Transgender women killed
In 2016, Charlotte City Council expanded its existing non-discrimination ordinance to include LGBTQ+ protections, prompting backlash in the form of House Bill 2 from the state legislature. Not only did HB2 restrict cities from enacting anti-discrimination ordinances, it also required people to use the public restroom corresponding with the gender on their birth certificates.
After much national furor and debate, it eventually was repealed and replaced with HB 142.
Advocates say the recent murders of Black transgender women only increase the urgency and need for the ordinance. Since 2016, at least six Black transgender women have been killed in Charlotte, including Jaida Peterson and Remy Fennell, who were fatally shot in April in the span of two weeks.

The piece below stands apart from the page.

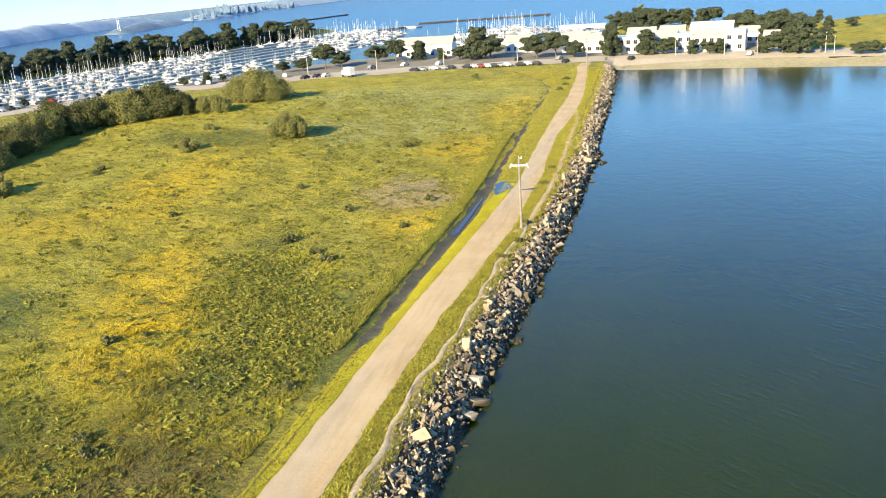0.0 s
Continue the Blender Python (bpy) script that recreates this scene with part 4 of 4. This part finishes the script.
part("beam", box(bmesh.new(), -0.8, -0.3, 8, 0.8, 0.3, 8.8), M_WHITE, e)


def mole(x0, y0, x1, y1, w, label):
    """A low stone mole out in the bay."""
    d = Vector((x1 - x0, y1 - y0, 0))
    bm = bmesh.new()
    n = Vector((-d.y, d.x, 0)).normalized() * w
    ends = []
    for p in (Vector((x0, y0, 0)), Vector((x1, y1, 0))):
        ends.append([bm.verts.new(p + n * a + Vector((0, 0, z))) for a, z in ((-1, -0.5), (-0.45, 0.8), (0.45, 0.8), (1, -0.5))])
    for i in range(3):
        bm.faces.new((ends[0][i], ends[0][i + 1], ends[1][i + 1], ends[1][i]))
    bm.faces.new(ends[0][::-1])
    bm.faces.new(ends[1])
    tagged(part("breakwater", bm, M_GRAVEL), label, "breakwater", "stone breakwaters")


def sky_wall():
    """A plain backdrop of bright hazy sky behind the far shore."""
    pts = [(-520, 150), (-570, 330), (-610, 520), (-640, 700), (-660, 860), (-660, 1050), (-620, 1500), (-200, 1700), (300, 1700), (900, 1500), (1500, 1000)]
    m = Mat("hazy_sky", 1.0)
    xyz = m.node("ShaderNodeSeparateXYZ")
    m.link(m.pos, xyz.inputs[0])
    up = m.math("DIVIDE", xyz.outputs["Z"], 56.0)
    c = m.ramp(up, [(0.0, (0.40, 0.49, 0.53)), (0.35, (0.36, 0.49, 0.55)), (1.0, (0.22, 0.42, 0.56))])
    c = m.mix(0.12, c, m.ramp(m.noise(0.012, 3), [(0.4, (0.34, 0.45, 0.52)), (0.6, (0.46, 0.52, 0.55))]))
    m.color((0.0, 0.0, 0.0))
    m.link(c, m.b.inputs["Emission Color"])
    m.b.inputs["Emission Strength"].default_value = 1.22
    m.b.inputs["Specular IOR Level"].default_value = 0.0
    v = [(x, y, z) for x, y in pts for z in (-1.0, 56.0)]
    me = mesh_from("backdrop_sky", v, [(2 * i, 2 * i + 2, 2 * i + 3, 2 * i + 1) for i in range(len(pts) - 1)], [m.m])
    tagged(new("backdrop_sky", me), "pale hazy sky behind the far shore", "backdrop", kind="structure")


sky_wall()
mole(-276, 628, -250, 735, 1.2, "low dark stone breakwater in the bay")
mole(-138, 548, -60, 575, 0.8, "low dark stone breakwater in the bay")
mole(-150, 498, -132, 522, 4.0, "stone mole head with a small building")

# ---- vehicles ----
CAR_PAINT = {n: two_tone("car_paint_" + n, tuple(v * 0.9 for v in c), c, 1.0, rough=0.3) for n, c in (("white", (0.72, 0.72, 0.70)), ("dark", (0.035, 0.036, 0.04)), ("grey", (0.28, 0.29, 0.30)), ("red", (0.25, 0.04, 0.03)))}
M_TYRE = two_tone("tyre_rubber", (0.02, 0.02, 0.02), (0.035, 0.035, 0.035), 5.0)


def car(paint, label):
    e = new("car")
    tagged(e, label, "car", "cars parked along the lane")
    prof = [(-1.7, 0.3), (-1.7, 0.75), (-1.15, 0.82), (-0.75, 1.25), (0.75, 1.25), (1.15, 0.85), (1.7, 0.75), (1.7, 0.3)]
    bm = bmesh.new()
    sides = [[bm.verts.new((sx * (0.72 if z < 1 else 0.58), y, z)) for y, z in prof] for sx in (-1, 1)]
    for i in range(len(prof)):
        j = (i + 1) % len(prof)
        bm.faces.new((sides[0][i], sides[0][j], sides[1][j], sides[1][i]))
    bm.faces.new(sides[0][::-1])
    bm.faces.new(sides[1])
    part("body", bm, CAR_PAINT[paint], e)
    part("window_band", box(bmesh.new(), -0.66, -0.8, 0.88, 0.66, 0.82, 1.17), M_GLASS, e, "dark car windows")
    for sx in (-1, 1):
        for y in (-1.05, 1.05):
            part("wheel", rod(bmesh.new(), (sx * 0.60, y, 0.3), (sx * 0.76, y, 0.3), 0.3, 0.3, 10), M_TYRE, e)
    return e


CARS = [car(p, l) for p, l in (("white", "white car parked along the lane"), ("dark", "black car parked along the lane"), ("grey", "grey car parked along the lane"), ("red", "dark red car parked along the lane"))]
CAR_AT = [(-62, 258.5, 1), (-59.5, 259, 2), (-56, 259.5, 0), (-53, 259.8, 2), (-51, 260, 1), (-46, 260.5, 1), (-44, 260.8, 0), (-42, 261, 3), (-40, 261.2, 0), (-38, 261.5, 1), (-36, 261.8, 2), (-34, 262, 0), (-30, 262.5, 1), (-28, 262.8, 0), (-25.5, 263, 1), (-94, 249.5, 1), (-90.5, 250.5, 1), (-88, 251.5, 0),
          (-58, 274, 0), (-80, 272, 2), (-70, 276, 0), (-112, 240, 0), (-17, 266, 1), (2, 273.5, 1), (36, 270.5, 0), (-33, 277, 1), (-20, 276, 2)]
done = set()
for i, (x, y, k) in enumerate(CAR_AT):
    ob = CARS[k] if k not in done else copy_thing(CARS[k], Matrix.Identity(4))
    done.add(k)
    put(ob, x, y, 75 if 3 < i < 15 or i < 4 else 160, 0.92, -0.09)

rng = np.random.default_rng(55)
LANE = [(-190, 140), (-165, 160), (-150, 183), (-143, 212), (-126, 234), (-109, 243), (-91, 252)]
for (x0, y0), (x1, y1) in zip(LANE, LANE[1:]):
    n = math.hypot(x1 - x0, y1 - y0)
    ux, uy = (x1 - x0) / n, (y1 - y0) / n
    for k in range(int(n / 3.4)):
        if rng.random() < 0.45:
            continue
        d, o = k * 3.4 + rng.uniform(0, 0.8), rng.uniform(8.6, 9.4)
        put(copy_thing(CARS[int(rng.choice(4, p=[0.4, 0.35, 0.2, 0.05]))], Matrix.Identity(4)), x0 + ux * d - uy * o, y0 + uy * d + ux * o, math.degrees(math.atan2(uy, ux)) + rng.normal(0, 4), 0.95, -0.09)
for i, (x, y, turn, w, d, h) in enumerate(((-168, 196, 55, 7, 4, 3.0), (-161, 214, 65, 5, 4, 2.8), (-152, 232, 60, 8, 4, 3.2), (-141, 250, 50, 6, 4, 2.6))):
    building(x, y, turn, w, d, h, 1, 2, "gable" if i % 2 else "flat", "small harbour shed on the quay", "shed")
for i in range(16):
    t = (i + 0.5) / 16
    x, y = np.interp(t, [0, 0.3, 0.6, 1], [-176, -158, -146, -104]) + rng.normal(0, 2), np.interp(t, [0, 0.3, 0.6, 1], [182, 206, 236, 262]) + rng.normal(0, 1)
    copy_put(TREES[1 + i % 2], float(x), float(y), i * 70, rng.uniform(0.22, 0.42), 0.1)

e = thing("box_truck", -80.5, 250.5, hz(-80.5, 250.5) + 0.09, 55, label="white box truck parked beside the meadow", category="truck")
bm = box(bmesh.new(), -0.95, -2.2, 0.55, 0.95, 1.1, 2.9)
bmesh.ops.bevel(bm, geom=bm.edges[:], offset=0.06, segments=1, affect="EDGES")
part("cargo_box", bm, M_WHITE, e)
bm = box(bmesh.new(), -0.85, 1.15, 0.45, 0.85, 2.3, 1.9)
bmesh.ops.bevel(bm, geom=bm.edges[:], offset=0.15, segments=1, affect="EDGES")
part("cab", bm, M_WHITE, e)
part("windscreen", box(bmesh.new(), -0.7, 2.28, 1.2, 0.7, 2.34, 1.7), M_GLASS, e)
for sx in (-1, 1):
    for y in (-1.4, 1.6):
        part("wheel", rod(bmesh.new(), (sx * 0.7, y, 0.38), (sx * 0.93, y, 0.38), 0.38, 0.38, 10), M_TYRE, e)


# ---- lamps and posts by the far lane ----
def street_lamp(h):
    e = new("street_lamp")
    tagged(e, "tall pale street lamp beside the far lane", "street lamp", "street lamps by the far lane")
    part("post", rod(bmesh.new(), (0, 0, -0.3), (0, 0, h), 0.13, 0.08, 8), M_PALE, e)
    part("arm", rod(bmesh.new(), (0, 0, h - 0.1), (0, -0.9, h + 0.05), 0.05, 0.04, 6), M_PALE, e)
    part("lantern", box(bmesh.new(), -0.14, -1.35, h - 0.02, 0.14, -0.8, h + 0.14), M_TRIM, e)
    return e


LAMP = street_lamp(6.2)
for i, (x, y, sc) in enumerate(((29, 275, 1.0), (38, 272, 0.75), (-33, 275, 0.95), (15, 277, 0.85), (56, 268, 0.95), (58, 266, 0.8), (-77, 268, 1.0), (-98, 262, 0.9), (-56, 272, 0.9))):
    (put if i == 0 else copy_put)(LAMP, x, y, 0, sc, 0.0)

# small post on the bank
x, y = -1.6, -3.6
e = thing("marker_post", x, y, hz(x, y), 0, label="slim pale-green marker post among the rocks", category="post")
part("shaft", rod(bmesh.new(), (0, 0, -0.4), (0.05, 0, 1.9), 0.045, 0.045, 8), M_PALE, e)
part("cap", rod(bmesh.new(), (0.05, 0, 1.6), (0.055, 0, 1.95), 0.055, 0.055, 8), two_tone("teal_paint", (0.06, 0.28, 0.27), (0.10, 0.36, 0.34), 4.0), e, "teal painted tip")


# ---- puddles ----
def puddle(x, y, rx, ry, turn, z, seed):
    rng = np.random.default_rng(seed)
    bm = bmesh.new()
    ring = [bm.verts.new((math.cos(a) * rx * r, math.sin(a) * ry * r, 0)) for a, r in ((k * math.tau / 40, 0.9 + 0.16 * math.sin(3 * k * math.tau / 40 + seed) + 0.08 * math.sin(7 * k * math.tau / 40 + 2 * seed)) for k in range(40))]
    bm.faces.new(ring)
    ob = part("puddle", bm, M_PUDDLE)
    ob.matrix_basis = pose(x, y, z, 0, 0, turn)
    return tagged(ob, "shallow muddy puddle reflecting the sky", "puddle", "puddles by the road")


M_PUDDLE = Mat("puddle_water", 0.04, ior=1.33).color((0.045, 0.040, 0.025)).m
puddle(-8.5, 107.5, 1.3, 3.8, 4, hz(-8.3, 107.5) + 0.10, 1)
puddle(-4.4, 106.6, 1.3, 0.4, 20, hz(-4.4, 106.6) + 0.10, 5)
puddle(-10.3, 93, 0.34, 10, 0, hz(-10.25, 92) + 0.15, 3)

The Human Rights Campaign recently called Charlotte the second deadliest city in the United States for transgender people.
Speakers at Monday’s rally drew attention to the return of Charlotte’s four-month-long Pride Festival, which was announced last week, and asked council members to show the same public support for the ordinance as they did for the revenue-producing festival.
“[Pride] is not just a celebration. It is not just a party. It is a reinforcement and opportunity for us to recognize the struggle that our community has had, the intersections that our communities are a part of,” Charlotte Pride president Daniel Valdez said. “Our movement was born out of police violence and brutality, and was led by our amazing trans people of color in this community, and we must not forget that.
“We must do right by them. We must pass a nondiscrimination ordinance.”
Cameron Pruette, president of the LGBTQ Democrats of Mecklenburg County, said the community will keep showing up until they see results.
“Our elected officials love to show up to Pride… Pride can become a protest,” he said. “And I believe we have over 100,000 LGBTQ Charlotteans now. We will be voting.”